Based on the normal conventions the first diagram in the original post is the correct one.
 
You are absolutely correct steve. I didnt look at the pin numbers on the relay in my diagram. I figured they had em right on diagram. The diagram i posted was wrong haha. Good man Steve.
 
what gauge power wire did u run? maybe you have broken insulation on the wire someone allowing it to ground out and get hot.
 
Well I'm running the STM rewire kit:

http://www.streettunedmotorsports.com/parts/stm_fuel_pump_rewire_kit.htm

I believe they use a 10gauge or 12 gauge for that blue power wire. I replaced the thinner blue wire from that connector and used the thicker gauge blue power wire as one full wire instead of splicing. Hooked it up as in the diagram, the fuel pump I'm running is walbro 450 e85 version. I'm wondering if that is the culprit as it never used to heat up without the rewire. The ground from stock harness I put on seatbelt with a 10gauge and scraped off old paint. The ground from rewire is 10 gauge to the rear trunk chassis with no paint as well.
 
if you have the blue wire in the pic as your power wire then the gauge of wire is not your issue. its gotta be grounding out somewhere
 
JM1080, I am having this exact same problem on a E85 450 Walbro Pump. Except I actually had it get so hot it melted a section. Was the solution one of those listed above?
 
I had the same problem on my ground connection at the butt connector. The plastic jacket around the butt connector was melted and smoking. It was down to a bad connection.

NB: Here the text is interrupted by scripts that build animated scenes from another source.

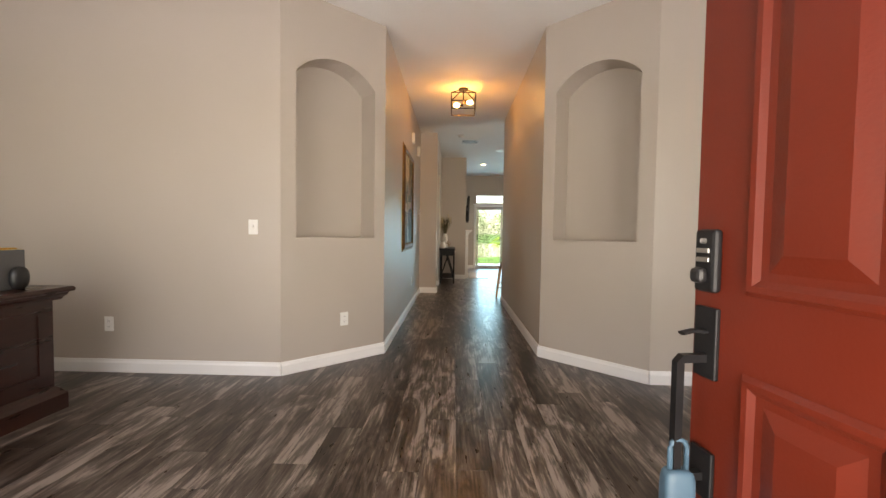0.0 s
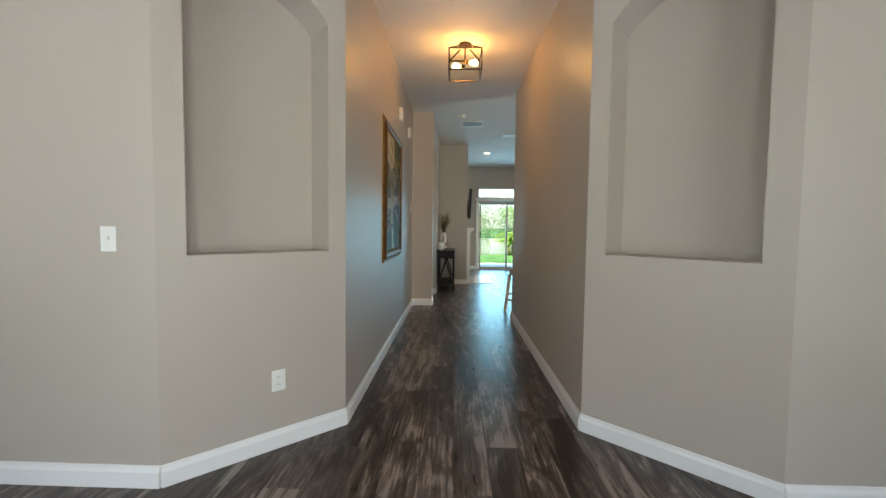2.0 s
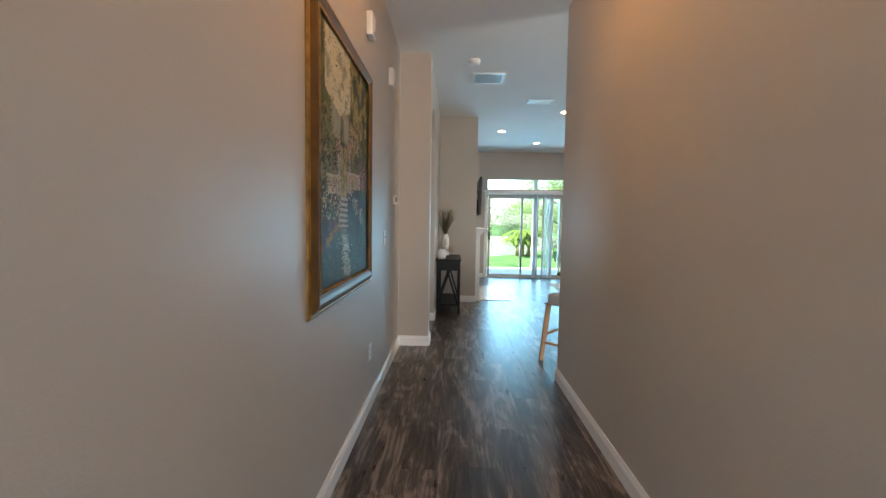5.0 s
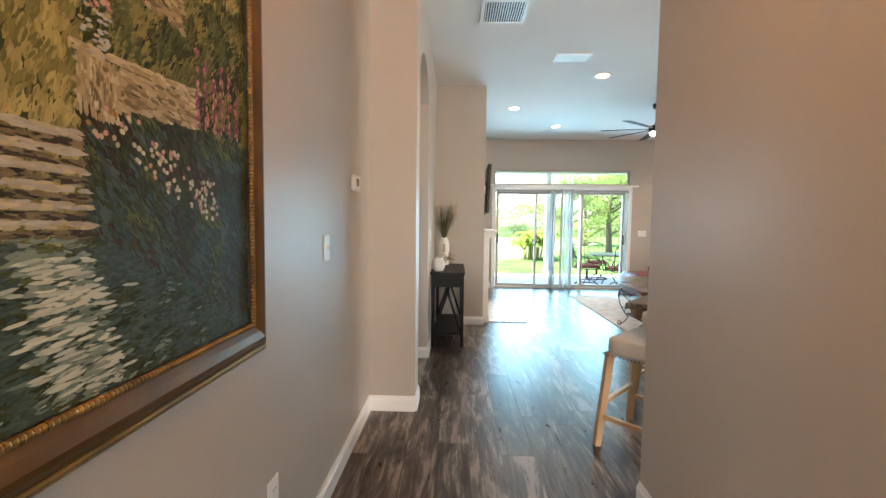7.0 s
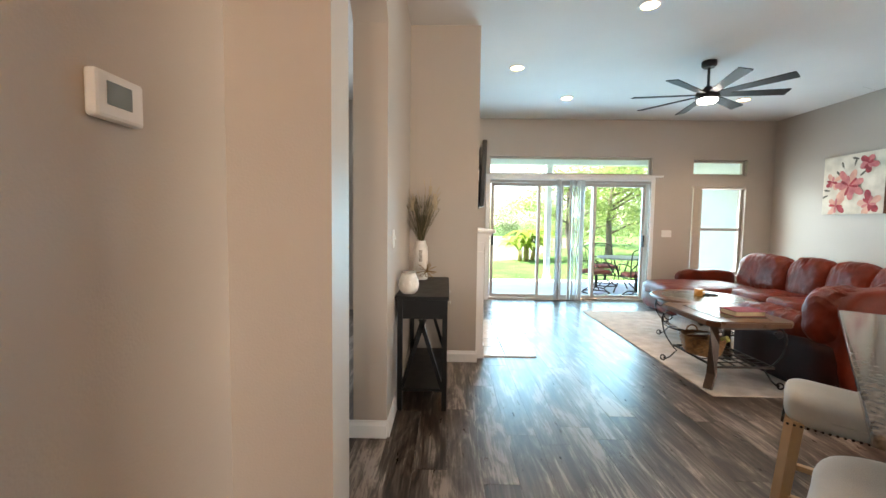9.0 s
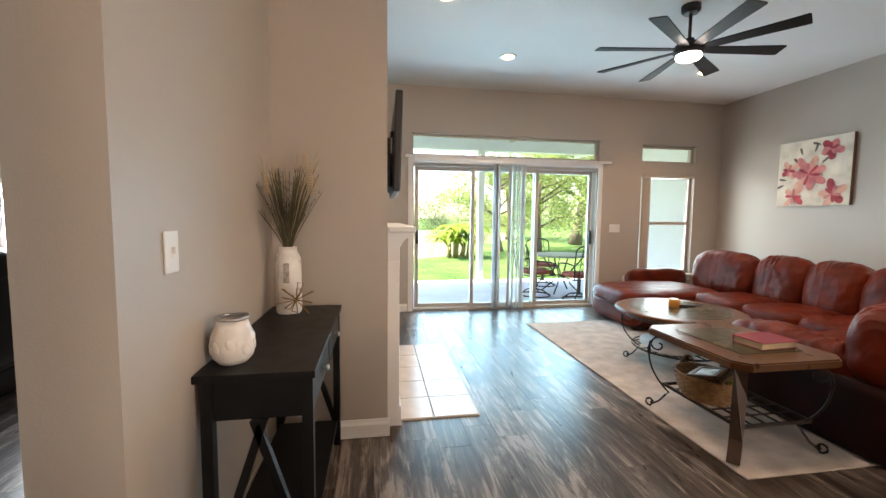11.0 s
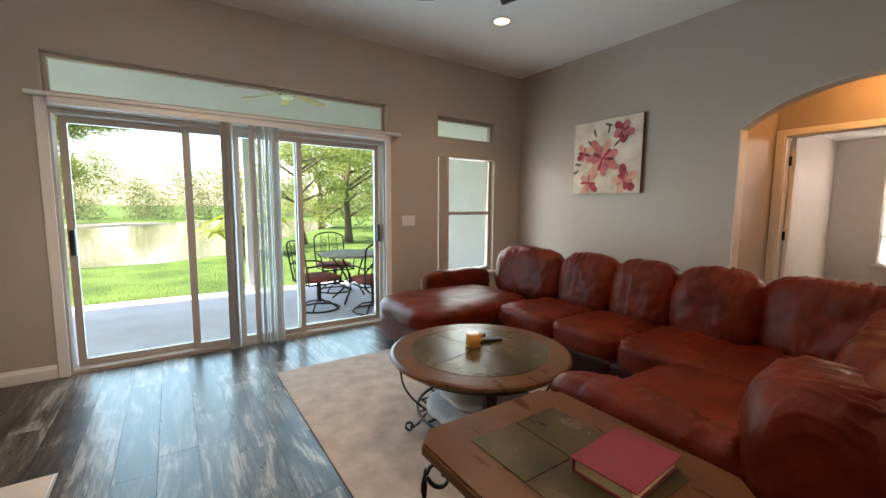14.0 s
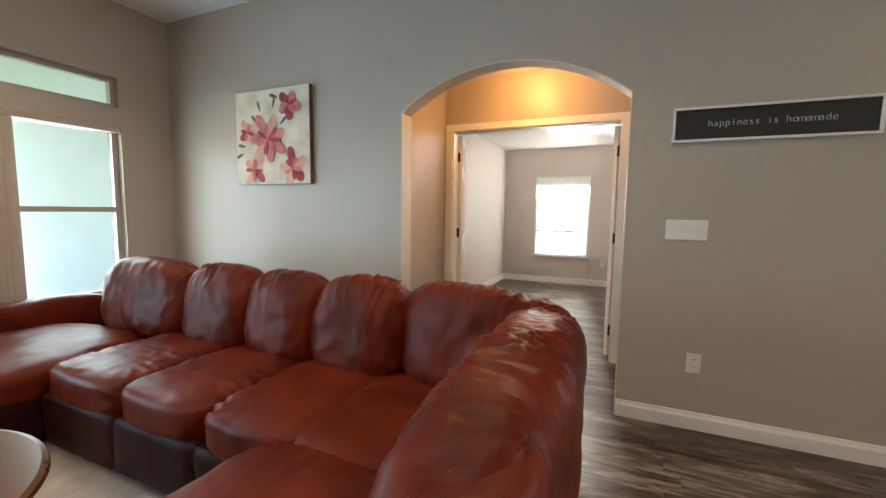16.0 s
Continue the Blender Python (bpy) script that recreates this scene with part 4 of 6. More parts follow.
for sy in (-0.468, 0.468):
    for a, b in (((-0.14, 0.15), (0.02, 0.64)), ((0.145, 0.15), (-0.01, 0.64))):
        part("brace", sweep([(a[0], sy, a[1]), (b[0], sy, b[1])], 0.013, 4, flat=0.013), M_BLACKWOOD, cs)
va = tagged(empty("tall_vase", (-0.43, 10.03, 0.80)), "tall white ceramic bottle vase holding dried stems", "vase")
part("body", lathe([(0, 0), (0.058, 0), (0.063, 0.01), (0.063, 0.255), (0.058, 0.290), (0.046, 0.315), (0.043, 0.330), (0.047, 0.337), (0.042, 0.339), (0.036, 0.315), (0, 0.30)], 32), M_CERAMIC, va, smooth=True)
part("mark", box(-0.012, 0.016, -0.0650, -0.0605, 0.16, 0.26), mat("grey floral transfer", (0.42, 0.38, 0.33), 0.5, var=0.5, scale=60, bump=0), va, "faded grey print")
ds = tagged(empty("dried_flowers", (-0.43, 10.03, 1.106)), "bunch of dried grass stems and pale twigs in the vase", "dried flowers")
M_DRY = mat("dried olive stem", (0.13, 0.115, 0.06), 0.8, var=0.4, bump=0.1)
M_DRYPALE = mat("pale dried seed head", (0.52, 0.42, 0.28), 0.8, var=0.3, bump=0.2)
rnd = random.Random(8)
bm = bmesh.new()
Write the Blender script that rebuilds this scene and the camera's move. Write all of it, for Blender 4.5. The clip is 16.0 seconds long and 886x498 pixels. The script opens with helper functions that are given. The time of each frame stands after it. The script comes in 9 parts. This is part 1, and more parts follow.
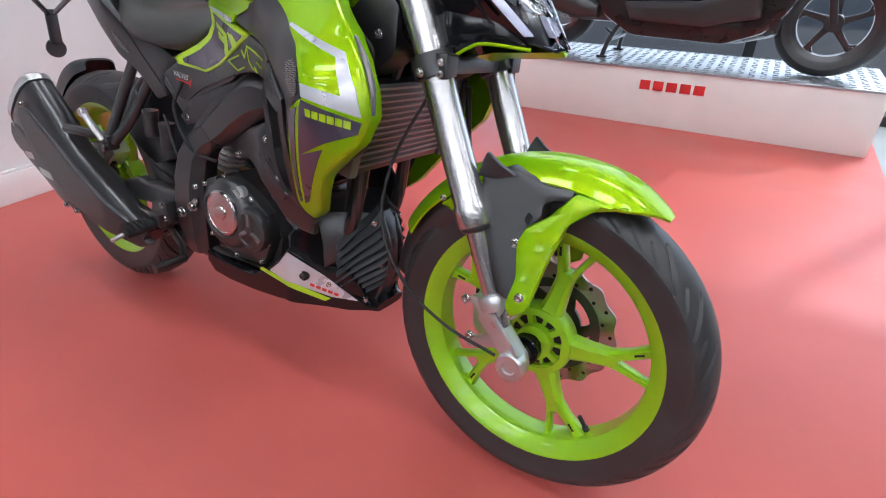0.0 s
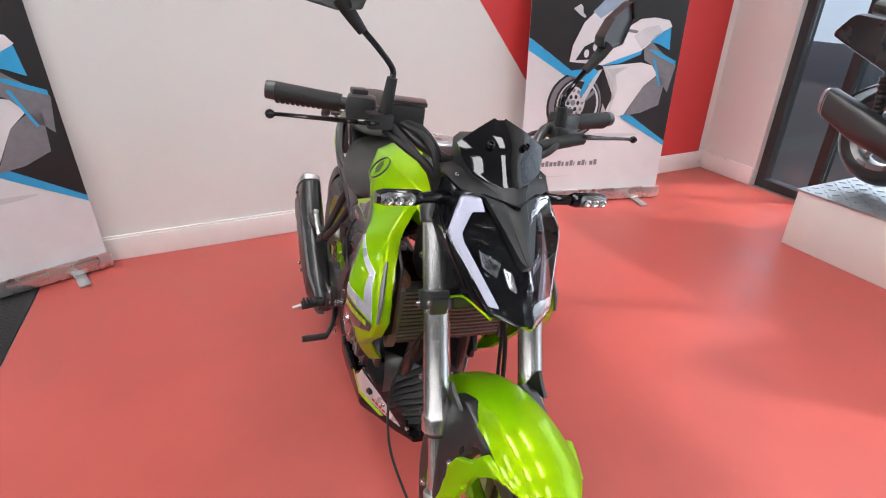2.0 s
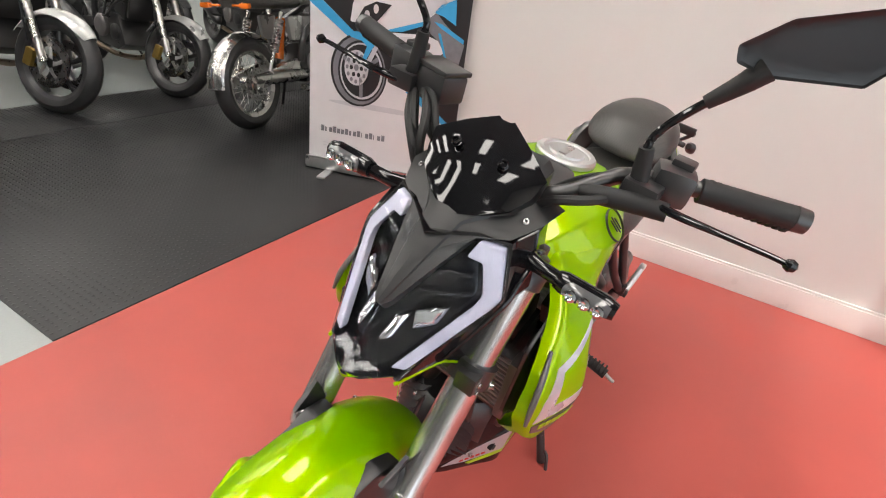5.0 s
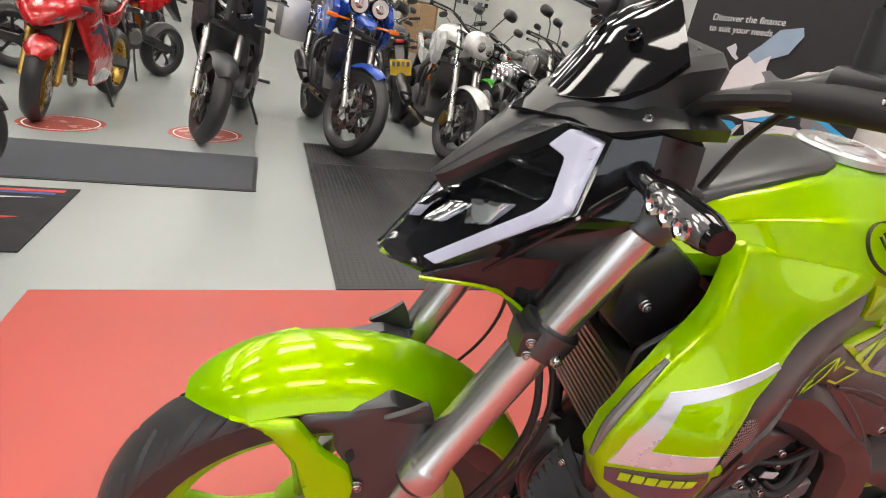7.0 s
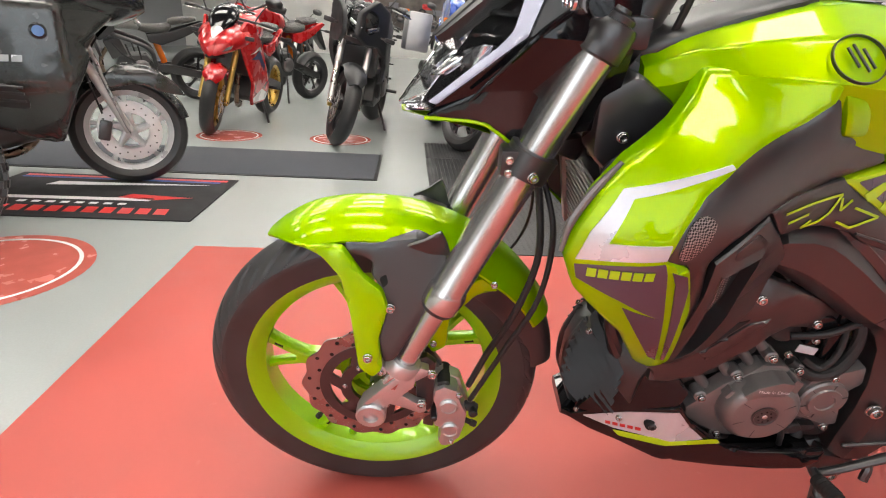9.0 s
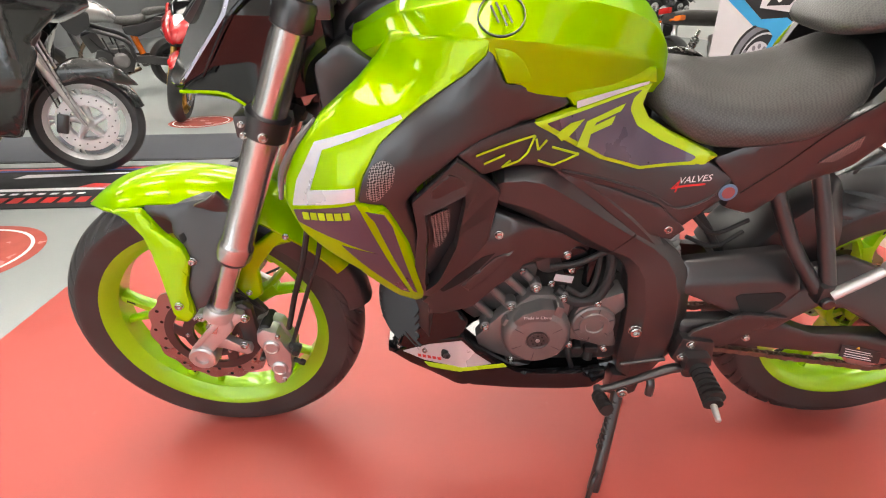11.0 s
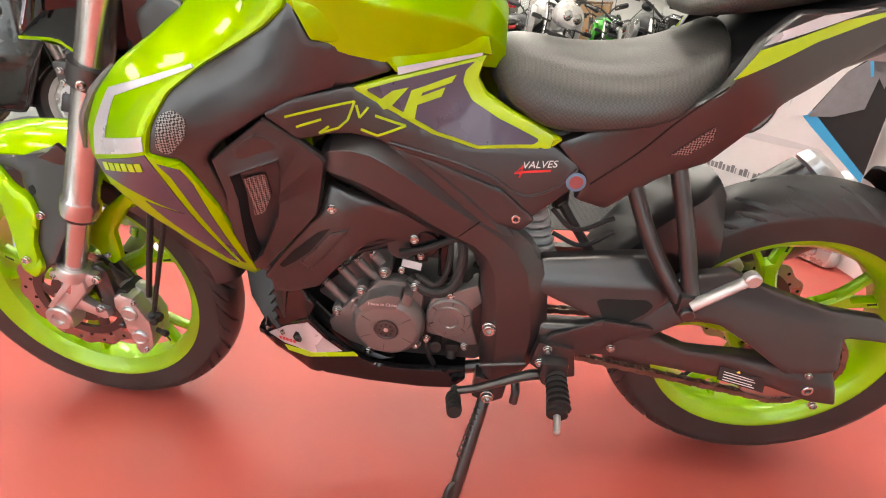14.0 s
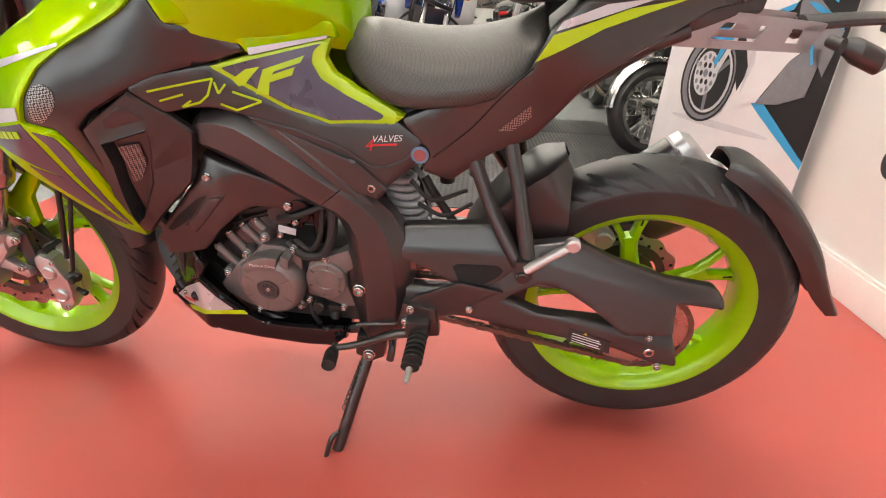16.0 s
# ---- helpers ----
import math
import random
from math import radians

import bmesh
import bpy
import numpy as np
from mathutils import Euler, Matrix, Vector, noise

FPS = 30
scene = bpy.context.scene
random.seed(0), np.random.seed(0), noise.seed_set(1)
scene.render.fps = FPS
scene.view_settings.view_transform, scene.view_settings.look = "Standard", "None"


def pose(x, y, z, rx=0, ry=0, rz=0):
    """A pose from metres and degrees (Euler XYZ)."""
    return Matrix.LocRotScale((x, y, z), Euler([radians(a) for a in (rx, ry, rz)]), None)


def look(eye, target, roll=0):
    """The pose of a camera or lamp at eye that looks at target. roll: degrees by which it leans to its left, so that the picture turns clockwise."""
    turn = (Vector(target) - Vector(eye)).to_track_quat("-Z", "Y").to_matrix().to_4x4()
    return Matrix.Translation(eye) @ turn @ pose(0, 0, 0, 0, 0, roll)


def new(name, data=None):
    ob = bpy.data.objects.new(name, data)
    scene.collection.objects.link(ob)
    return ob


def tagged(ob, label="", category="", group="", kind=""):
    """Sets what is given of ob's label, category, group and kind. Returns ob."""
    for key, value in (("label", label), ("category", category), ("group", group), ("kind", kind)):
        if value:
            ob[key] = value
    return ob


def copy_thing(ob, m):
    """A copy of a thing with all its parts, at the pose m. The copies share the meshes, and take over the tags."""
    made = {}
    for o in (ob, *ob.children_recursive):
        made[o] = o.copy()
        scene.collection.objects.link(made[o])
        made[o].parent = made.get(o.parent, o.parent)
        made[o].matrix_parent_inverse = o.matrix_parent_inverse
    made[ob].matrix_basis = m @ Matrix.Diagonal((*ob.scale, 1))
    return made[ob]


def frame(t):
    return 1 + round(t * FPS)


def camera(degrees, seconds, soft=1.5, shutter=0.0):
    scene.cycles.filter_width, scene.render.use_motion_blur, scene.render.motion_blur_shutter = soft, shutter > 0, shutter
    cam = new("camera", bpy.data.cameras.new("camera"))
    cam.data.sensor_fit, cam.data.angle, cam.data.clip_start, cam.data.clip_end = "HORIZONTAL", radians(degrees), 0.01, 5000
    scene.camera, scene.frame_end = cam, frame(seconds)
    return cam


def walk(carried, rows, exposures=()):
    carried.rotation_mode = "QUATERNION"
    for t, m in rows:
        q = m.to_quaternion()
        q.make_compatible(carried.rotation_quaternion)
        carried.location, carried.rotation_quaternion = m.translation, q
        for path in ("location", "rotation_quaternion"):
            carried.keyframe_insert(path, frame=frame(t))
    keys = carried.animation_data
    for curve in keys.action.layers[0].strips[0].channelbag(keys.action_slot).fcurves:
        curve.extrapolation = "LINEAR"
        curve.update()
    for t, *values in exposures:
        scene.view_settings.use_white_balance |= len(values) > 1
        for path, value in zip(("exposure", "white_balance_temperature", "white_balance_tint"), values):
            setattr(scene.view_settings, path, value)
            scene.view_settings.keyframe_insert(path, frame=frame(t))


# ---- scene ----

My fix was to strip the wire ends long enough so that when I shoved the wires into the butt connector the ends of wire on both ends could touch and let the wire strands intertwine with each other tightly, then I crimped the butt connector and made sure it was nice and tight. After that the wires only get slightly warm, not hot at all.
 
Butt connectors are a no-no on anything that's more than an amp or two (I don't like to use them at all I can help it).

If you test voltage drops, it will tell you where the bottleneck is.